Título: De mudança para o mercado financeiro
Autor: Charles Penty
Fonte: Jornal do Brasil, 22/05/2005, Economia & Negócios, p. A19
Elevação da taxa de juros leva empresários a trocar investimentos na produção por aplicações em títulos atrelados à Selic
A alta da taxa de juros brasileira está estimulando as empresas a comprar bônus de maior rentabilidade em vez de investir em novos equipamentos, ameaçando desacelerar o crescimento da economia mais do que desejariam a autoridade monetária.
O banco elevou, na última semana, a taxa básica de juros pelo nono mês consecutivo, para 19,75% ao ano, na tentativa de controlar a inflação. As taxas de juros reais (descontada a inflação) no Brasil alcançam atualmente cerca de 11%, seu patamar mais alto desde 2002.
- Qualquer empresário que enfrenta esse nível de juros não pensa duas, pensa mil vezes para comprar uma máquina - disse Josué Gomes da Silva, principal executivo da Companhia de Tecidos Norte de Minas (Coteminas), a segunda maior empresa têxtil, com sede em Montes Claros, Minas Gerais.
A guinada dos investimentos por parte dos dirigentes da indústria de transformação brasileira pode aprofundar a desaceleração da maior economia da América do Sul, disse Ilan Goldfajn, ex-diretor de Política Monetária do Banco Central do país e um dos sócios do fundo de hedge Gávea Investimentos Ltda.
Os investimentos em máquinas, construção e outros projetos destinados a impulsionar a produção industrial caíram 2,2% no primeiro trimestre, em relação ao quarto trimestre do ano passado, segundo o Instituto de Economia Aplicada do governo.
- Foi um mau resultado, inferior às nossas expectativas - disse Mérida Herasme Medina, economista do instituto no Rio de Janeiro. - Do ponto de vista do industrial, pode ser que faz mais sentido investir recursos no mercado do que na produção, até que o quadro se defina melhor.
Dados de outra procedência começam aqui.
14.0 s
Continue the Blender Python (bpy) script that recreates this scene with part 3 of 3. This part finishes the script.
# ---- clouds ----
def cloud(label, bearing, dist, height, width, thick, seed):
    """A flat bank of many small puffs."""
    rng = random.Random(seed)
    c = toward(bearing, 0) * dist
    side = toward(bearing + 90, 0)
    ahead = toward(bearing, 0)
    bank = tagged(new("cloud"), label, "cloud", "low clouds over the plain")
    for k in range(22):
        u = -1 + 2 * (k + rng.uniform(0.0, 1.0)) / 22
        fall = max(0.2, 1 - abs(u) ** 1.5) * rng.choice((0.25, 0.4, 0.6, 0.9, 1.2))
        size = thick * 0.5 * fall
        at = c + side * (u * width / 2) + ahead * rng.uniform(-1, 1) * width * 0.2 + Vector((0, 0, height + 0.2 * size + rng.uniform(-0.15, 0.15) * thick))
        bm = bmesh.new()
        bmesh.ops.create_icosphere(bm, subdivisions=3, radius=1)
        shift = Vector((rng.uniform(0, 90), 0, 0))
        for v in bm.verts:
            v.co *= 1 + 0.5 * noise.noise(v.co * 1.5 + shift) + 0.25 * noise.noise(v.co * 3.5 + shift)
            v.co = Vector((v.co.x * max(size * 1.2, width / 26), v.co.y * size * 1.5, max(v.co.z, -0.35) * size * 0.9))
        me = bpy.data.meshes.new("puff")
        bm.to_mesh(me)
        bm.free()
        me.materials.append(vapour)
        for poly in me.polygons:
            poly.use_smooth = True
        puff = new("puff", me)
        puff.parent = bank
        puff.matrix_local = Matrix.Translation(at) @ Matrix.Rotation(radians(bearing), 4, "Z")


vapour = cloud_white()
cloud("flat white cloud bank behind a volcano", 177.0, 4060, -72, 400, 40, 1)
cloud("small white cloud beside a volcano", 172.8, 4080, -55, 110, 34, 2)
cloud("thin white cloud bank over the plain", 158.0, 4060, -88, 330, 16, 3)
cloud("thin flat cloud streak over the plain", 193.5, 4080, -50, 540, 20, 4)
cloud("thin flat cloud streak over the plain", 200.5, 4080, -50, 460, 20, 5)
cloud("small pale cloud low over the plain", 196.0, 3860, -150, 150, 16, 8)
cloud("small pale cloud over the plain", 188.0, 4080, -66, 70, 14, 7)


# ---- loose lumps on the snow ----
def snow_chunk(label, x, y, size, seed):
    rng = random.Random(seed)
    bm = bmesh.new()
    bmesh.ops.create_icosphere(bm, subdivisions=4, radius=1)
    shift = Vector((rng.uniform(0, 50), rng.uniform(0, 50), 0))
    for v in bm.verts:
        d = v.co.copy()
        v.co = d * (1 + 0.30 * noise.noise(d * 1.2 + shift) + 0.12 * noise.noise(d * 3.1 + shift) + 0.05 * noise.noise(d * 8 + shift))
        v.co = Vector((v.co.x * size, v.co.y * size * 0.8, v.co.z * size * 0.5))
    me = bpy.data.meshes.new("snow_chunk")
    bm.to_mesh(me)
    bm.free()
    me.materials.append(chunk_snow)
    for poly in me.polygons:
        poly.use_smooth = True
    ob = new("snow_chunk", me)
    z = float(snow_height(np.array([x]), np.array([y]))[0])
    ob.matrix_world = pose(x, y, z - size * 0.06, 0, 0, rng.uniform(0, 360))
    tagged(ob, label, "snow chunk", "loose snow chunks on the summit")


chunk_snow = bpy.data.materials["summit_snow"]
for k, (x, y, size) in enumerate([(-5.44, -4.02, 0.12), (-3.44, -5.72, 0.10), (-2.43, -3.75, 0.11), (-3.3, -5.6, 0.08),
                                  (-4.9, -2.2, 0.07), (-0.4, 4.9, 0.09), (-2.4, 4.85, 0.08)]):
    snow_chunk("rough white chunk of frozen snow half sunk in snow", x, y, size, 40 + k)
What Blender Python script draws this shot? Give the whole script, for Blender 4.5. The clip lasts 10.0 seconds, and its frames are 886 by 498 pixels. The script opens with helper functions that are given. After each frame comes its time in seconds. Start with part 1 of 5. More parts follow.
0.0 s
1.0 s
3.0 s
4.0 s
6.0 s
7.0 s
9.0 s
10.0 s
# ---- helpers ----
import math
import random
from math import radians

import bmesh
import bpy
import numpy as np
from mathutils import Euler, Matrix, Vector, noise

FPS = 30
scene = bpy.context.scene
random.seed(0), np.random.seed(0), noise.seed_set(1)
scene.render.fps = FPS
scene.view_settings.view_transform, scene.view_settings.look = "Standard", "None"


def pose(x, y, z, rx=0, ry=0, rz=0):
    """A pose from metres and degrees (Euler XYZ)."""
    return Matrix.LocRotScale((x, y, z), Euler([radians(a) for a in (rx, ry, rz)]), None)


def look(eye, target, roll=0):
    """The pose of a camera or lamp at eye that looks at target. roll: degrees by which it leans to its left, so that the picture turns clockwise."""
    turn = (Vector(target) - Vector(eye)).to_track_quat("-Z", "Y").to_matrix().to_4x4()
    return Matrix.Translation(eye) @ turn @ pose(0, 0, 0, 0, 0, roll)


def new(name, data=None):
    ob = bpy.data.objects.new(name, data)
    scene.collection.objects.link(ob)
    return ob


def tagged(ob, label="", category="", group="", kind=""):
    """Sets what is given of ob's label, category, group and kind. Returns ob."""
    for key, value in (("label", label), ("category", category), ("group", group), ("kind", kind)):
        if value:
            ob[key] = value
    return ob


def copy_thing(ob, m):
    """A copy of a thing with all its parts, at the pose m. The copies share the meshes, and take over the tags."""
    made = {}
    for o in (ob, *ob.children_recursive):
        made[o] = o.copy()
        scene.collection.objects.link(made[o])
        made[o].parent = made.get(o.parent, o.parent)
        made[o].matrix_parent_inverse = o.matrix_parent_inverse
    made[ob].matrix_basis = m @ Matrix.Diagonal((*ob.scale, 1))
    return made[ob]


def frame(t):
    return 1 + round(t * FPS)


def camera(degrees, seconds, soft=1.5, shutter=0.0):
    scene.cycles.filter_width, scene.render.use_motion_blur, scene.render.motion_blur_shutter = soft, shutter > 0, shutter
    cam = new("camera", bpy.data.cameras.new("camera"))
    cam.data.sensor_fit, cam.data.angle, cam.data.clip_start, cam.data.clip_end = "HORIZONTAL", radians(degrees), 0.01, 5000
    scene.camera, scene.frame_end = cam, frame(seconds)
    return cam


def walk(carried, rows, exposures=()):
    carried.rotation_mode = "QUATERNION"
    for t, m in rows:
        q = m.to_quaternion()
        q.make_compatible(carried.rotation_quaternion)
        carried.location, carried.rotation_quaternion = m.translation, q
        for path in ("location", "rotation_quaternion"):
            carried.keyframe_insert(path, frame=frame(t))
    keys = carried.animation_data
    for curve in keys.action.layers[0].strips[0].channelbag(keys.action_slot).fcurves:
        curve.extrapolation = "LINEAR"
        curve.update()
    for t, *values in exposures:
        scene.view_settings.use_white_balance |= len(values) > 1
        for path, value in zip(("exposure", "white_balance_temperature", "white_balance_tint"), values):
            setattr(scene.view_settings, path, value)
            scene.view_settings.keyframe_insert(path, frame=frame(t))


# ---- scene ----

As Letras do Tesouro de cinco meses tiveram um rendimento de 19,9% no leilão da semana passada, comparativamente ao retorno de 3,16% gerado pelos títulos de seis meses do Tesouro dos Estados Unidos.
A taxa básica do Brasil está atualmente mais de 11 pontos percentuais acima do índice de inflação (IPCA), de 8,1% nos 12 meses encerrados em abril, o que situa as taxas de juros reais como as mais altas do mundo. É o mais alto patamar desde dezembro de 2002, um mês antes de o presidente Luiz Inácio Lula da Silva assumir o cargo. Apenas a Turquia tem taxas de juros reais mais altas.
O índice de crescimento da economia brasileira vai desacelerar para 3,5% este ano, saindo dos 5,2% de 2004, segundo a previsão de analistas.
A economia começa a dar sinais de enfraquecimento sob o peso do crescente custo da tomada de empréstimos: a produção industrial cresceu 1,7% em março, seu ritmo mais lento desde novembro de 2003.
O próprio ministro da Fazenda, Antonio Palocci, admitiu, na última semana, que a alta das taxas de juros pode leve as empresas a ''desistirem de investir'' no longo prazo. As empresas que representam cerca de 52% da economia brasileira pretendem intensificar as compras de máquinas e equipamentos, segundo pesquisa realizada em dezembro pela Fundação Getúlio Vargas do Rio de Janeiro.
- O instinto animal do industrial é produzir - comenta Paulo Francini, diretor de pesquisa e estudos econômicos da Federação das Indústrias do Estado de São Paulo (Fiesp). - Não acredito que ele troque a oportunidade de atender à demanda do mercado porque concluiu que obteria um retorno maior nos mercados financeiros. Isso vai contra o instinto da indústria.